Organic contamination from food residue, paper labels, corks, and plastic caps also poses a problem. While these materials burn off in the furnace, they can cause excessive smoke, alter the chemical atmosphere of the melt, and leave behind ash or carbon deposits that affect the clarity and color of the glass. Food waste containing sugars can be problematic, leading to foaming during the melting process that interferes with efficient heat transfer. Additionally, metal pieces from bottle caps or foil labels, if not removed, can settle at the bottom of the furnace and corrode the refractory lining, shortening the equipment’s life.
Challenges of Collection and Transportation
Before glass even reaches the processing plant, its physical characteristics create significant logistical and financial challenges. Glass is considerably heavier and bulkier than other common recyclables like aluminum or plastic. This inherent weight translates directly into higher fuel consumption and increased transportation costs for collection trucks, limiting the total payload capacity.
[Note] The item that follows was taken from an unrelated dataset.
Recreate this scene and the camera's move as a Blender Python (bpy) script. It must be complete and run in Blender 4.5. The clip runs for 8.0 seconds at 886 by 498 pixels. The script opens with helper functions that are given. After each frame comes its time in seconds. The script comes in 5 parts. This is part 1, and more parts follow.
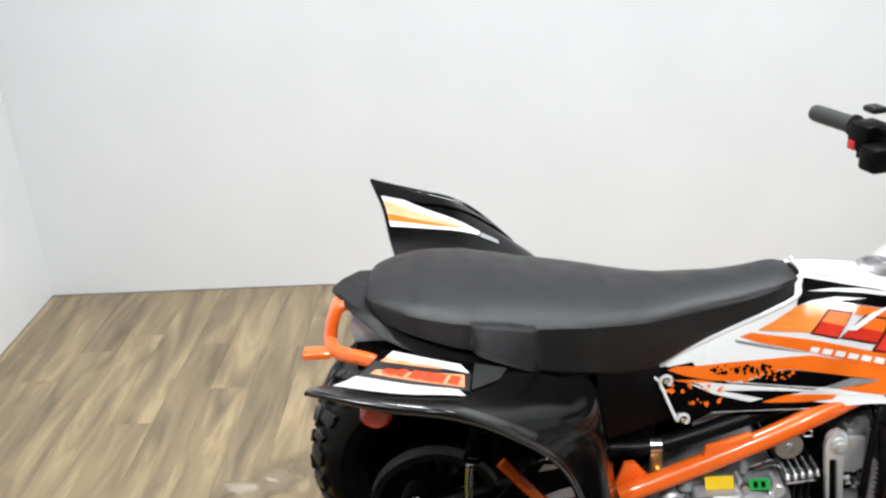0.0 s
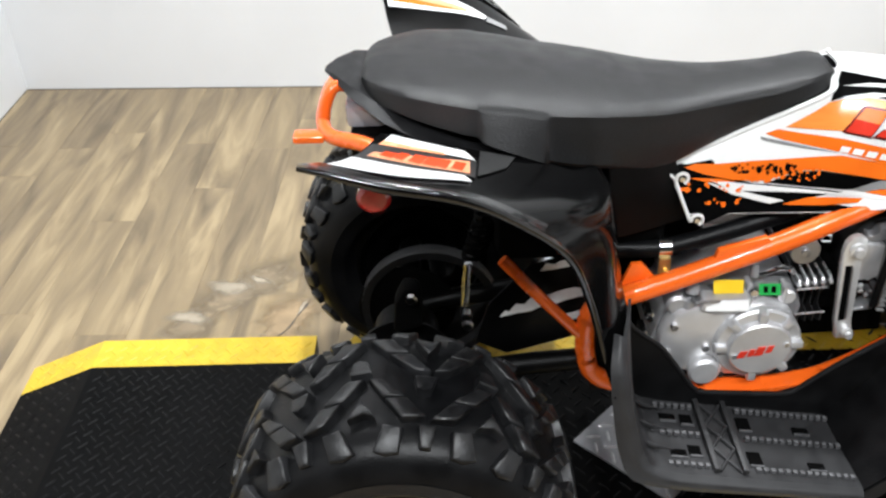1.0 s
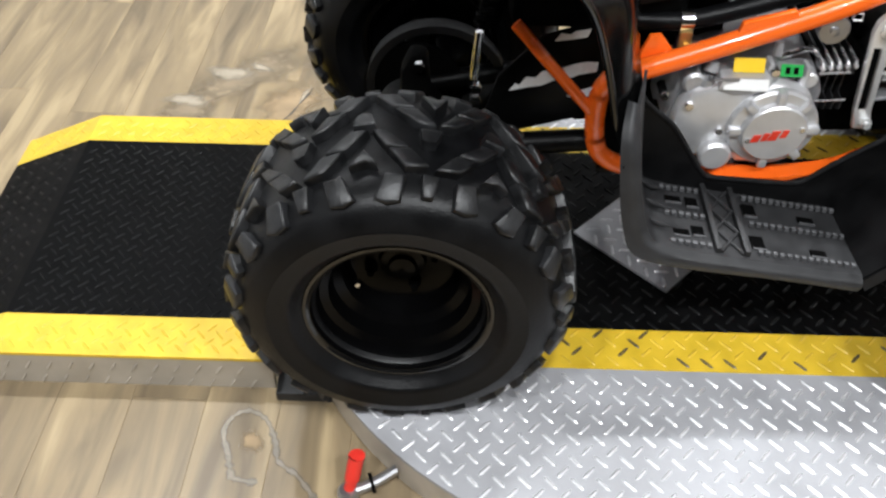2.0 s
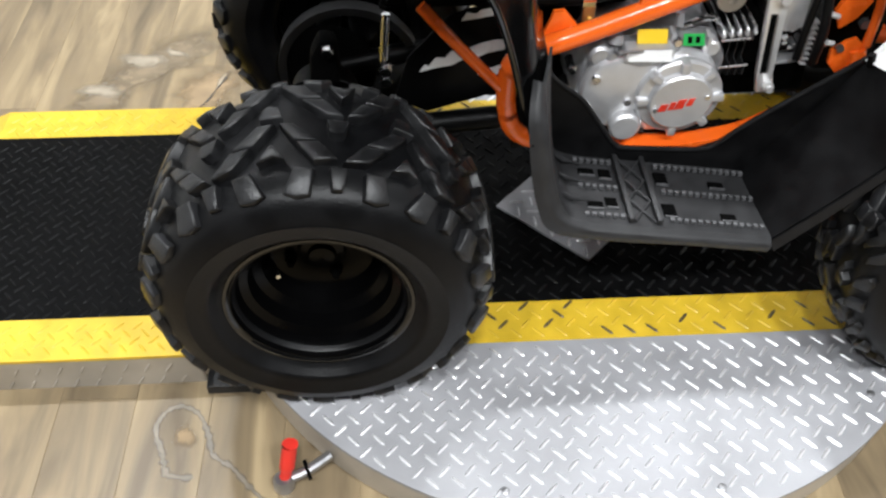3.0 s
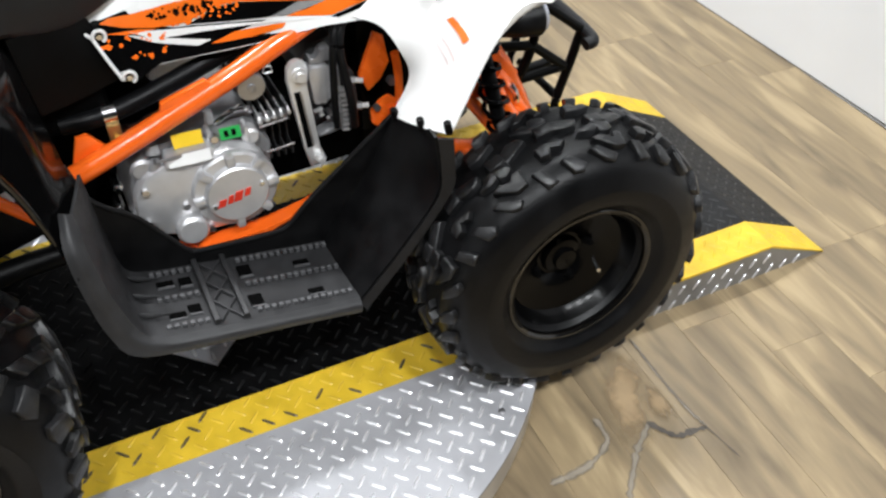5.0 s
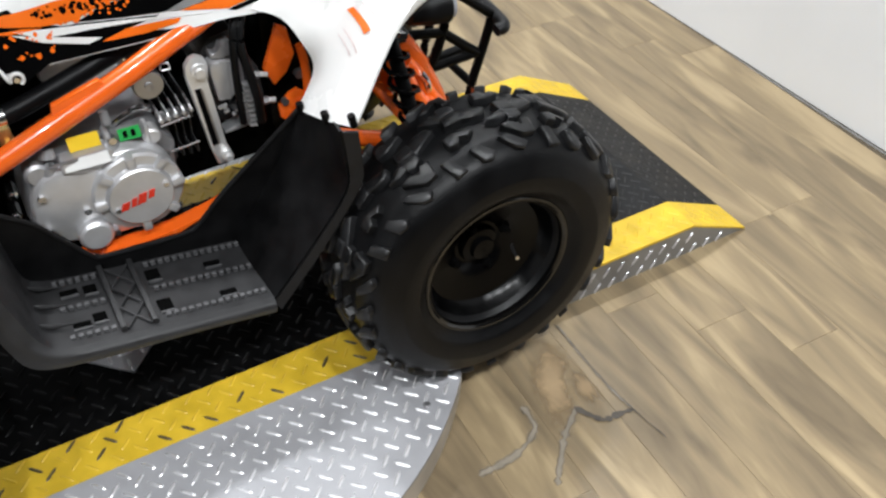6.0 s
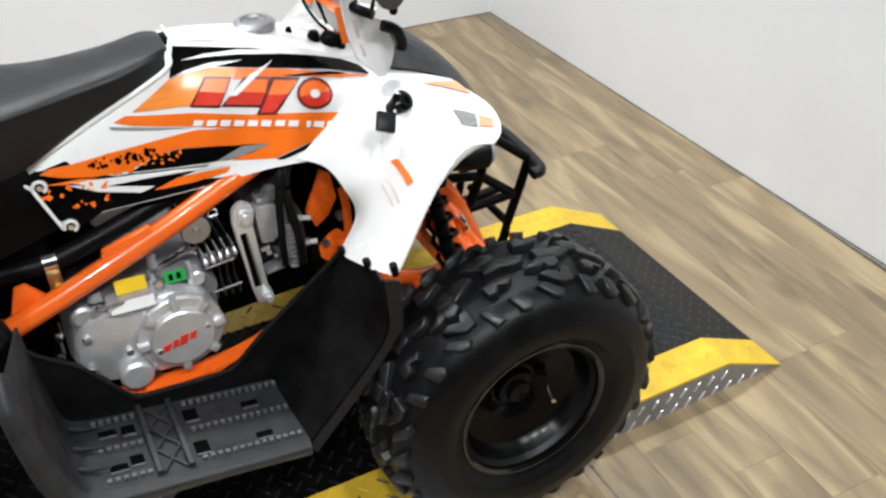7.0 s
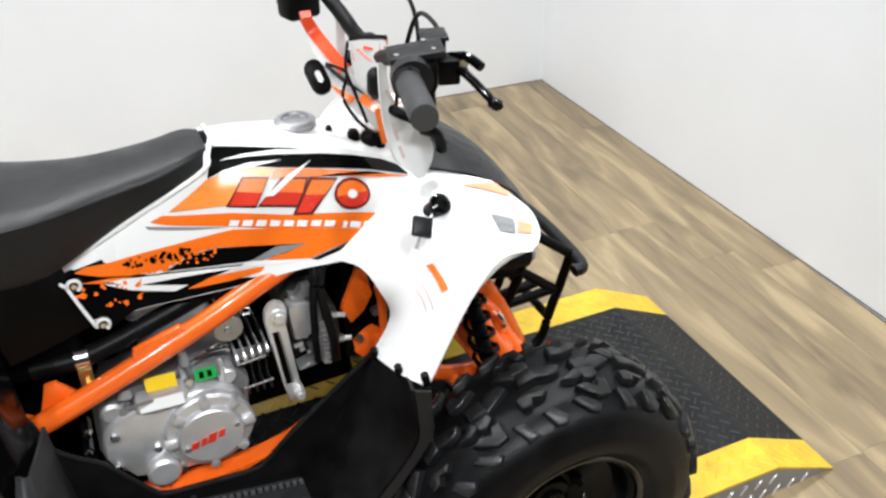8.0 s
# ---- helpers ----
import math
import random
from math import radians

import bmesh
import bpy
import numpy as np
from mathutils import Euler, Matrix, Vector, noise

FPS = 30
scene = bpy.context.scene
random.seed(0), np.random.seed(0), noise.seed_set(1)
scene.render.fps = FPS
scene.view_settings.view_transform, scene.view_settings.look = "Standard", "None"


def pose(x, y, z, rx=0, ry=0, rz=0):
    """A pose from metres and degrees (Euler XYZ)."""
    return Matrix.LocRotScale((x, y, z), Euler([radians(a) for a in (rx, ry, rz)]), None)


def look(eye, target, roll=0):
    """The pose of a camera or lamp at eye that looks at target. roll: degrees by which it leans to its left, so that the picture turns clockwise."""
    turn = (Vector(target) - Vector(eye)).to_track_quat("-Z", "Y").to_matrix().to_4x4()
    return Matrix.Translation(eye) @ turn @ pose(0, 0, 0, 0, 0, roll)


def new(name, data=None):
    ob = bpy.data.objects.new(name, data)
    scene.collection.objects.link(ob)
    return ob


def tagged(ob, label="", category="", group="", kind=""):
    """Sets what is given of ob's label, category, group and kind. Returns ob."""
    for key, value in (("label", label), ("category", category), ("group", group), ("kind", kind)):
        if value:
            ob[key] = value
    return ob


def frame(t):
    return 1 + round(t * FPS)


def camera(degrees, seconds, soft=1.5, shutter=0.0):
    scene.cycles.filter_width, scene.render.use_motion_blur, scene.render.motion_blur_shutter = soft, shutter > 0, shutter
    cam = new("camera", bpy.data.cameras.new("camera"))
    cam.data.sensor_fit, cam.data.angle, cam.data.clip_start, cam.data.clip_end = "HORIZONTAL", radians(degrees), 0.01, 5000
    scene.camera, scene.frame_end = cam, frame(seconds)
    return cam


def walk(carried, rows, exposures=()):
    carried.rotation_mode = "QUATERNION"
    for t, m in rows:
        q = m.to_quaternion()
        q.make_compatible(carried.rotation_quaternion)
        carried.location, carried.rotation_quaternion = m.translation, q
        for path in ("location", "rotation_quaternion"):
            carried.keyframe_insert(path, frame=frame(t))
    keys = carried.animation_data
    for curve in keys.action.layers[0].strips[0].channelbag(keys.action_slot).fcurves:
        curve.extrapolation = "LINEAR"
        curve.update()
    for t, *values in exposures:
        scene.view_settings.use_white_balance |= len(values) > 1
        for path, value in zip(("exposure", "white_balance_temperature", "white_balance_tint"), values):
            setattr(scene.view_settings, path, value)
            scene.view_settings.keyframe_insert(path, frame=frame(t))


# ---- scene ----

The widespread adoption of single-stream recycling, where all materials are mixed into one bin, exacerbates the problem. In this system, glass bottles are almost guaranteed to break during collection, compaction in the truck, and handling at the material recovery facility. These broken shards pose a safety risk to workers and are difficult to separate effectively from other materials.
Once broken, the tiny glass fragments embed themselves into porous materials like paper and cardboard, contaminating those streams and lowering their market value. This cross-contamination means the glass itself is dirtier and harder to clean, and it reduces the quality of other collected recyclables. The resulting mixed-material sludge is often of such low quality that it cannot be used for bottle-to-bottle recycling and must instead be downcycled or sent to a landfill.
The Necessity of Color Separation and Quality Control
Achieving high-quality glass requires separating the collected material not just by type, but also by color, which is mandatory for manufacturing new containers. The three primary colors—flint (clear), amber (brown), and green—each have distinct chemical compositions. Clear glass is the most valuable, as it can be tinted to become any other color during the manufacturing process.
Mixing colors severely restricts the end use of the cullet, as it is impossible to remove color once introduced. A small amount of green or amber glass will contaminate a large batch of clear glass, making it unsuitable for producing a clear bottle. This mixed-color glass is often relegated to lower-value applications, such as aggregate for road construction or fiberglass insulation.
To meet the high standards for bottle-to-bottle recycling, facilities must invest in sophisticated optical sorting technology. These machines use near-infrared (NIR) sensors and specialized cameras to scan each piece of glass and sort it by color and composition with high precision. This technology is expensive to purchase, operate, and maintain, demanding a substantial capital investment. This high-tech, multi-stage sorting process ultimately drives up the cost of producing furnace-ready, color-pure cullet.
Economic Barriers and Limited Infrastructure
The economic viability of glass recycling is frequently undermined by the cost of virgin materials. Glass is made from abundant natural resources like sand, soda ash, and limestone, which are often cheaper to procure and transport than processing heavily contaminated, color-mixed recycled glass. When the market price for new glass is low, the incentive for manufacturers to purchase higher-cost recycled cullet diminishes.
The cost associated with cleaning and preparing recycled glass often outweighs the revenue generated from selling the processed material. Recycling facilities may charge a fee, sometimes ranging from $10 to $40 per ton, just to accept the collected glass, rather than paying for it as they would for clean aluminum or cardboard. This financial burden is transferred to municipalities, making glass recycling a net expense rather than a revenue source.
Furthermore, the lack of local processing facilities creates a significant infrastructure gap. Glass is heavy and its market value is relatively low, making it uneconomical to ship it long distances to centralized processing plants. Many regions lack the necessary facilities to convert raw, broken glass into clean cullet, forcing communities to choose between expensive long-haul transportation or sending the material to a local landfill. This combination of low market value and high processing cost makes it difficult to maintain a stable and widespread glass recycling infrastructure.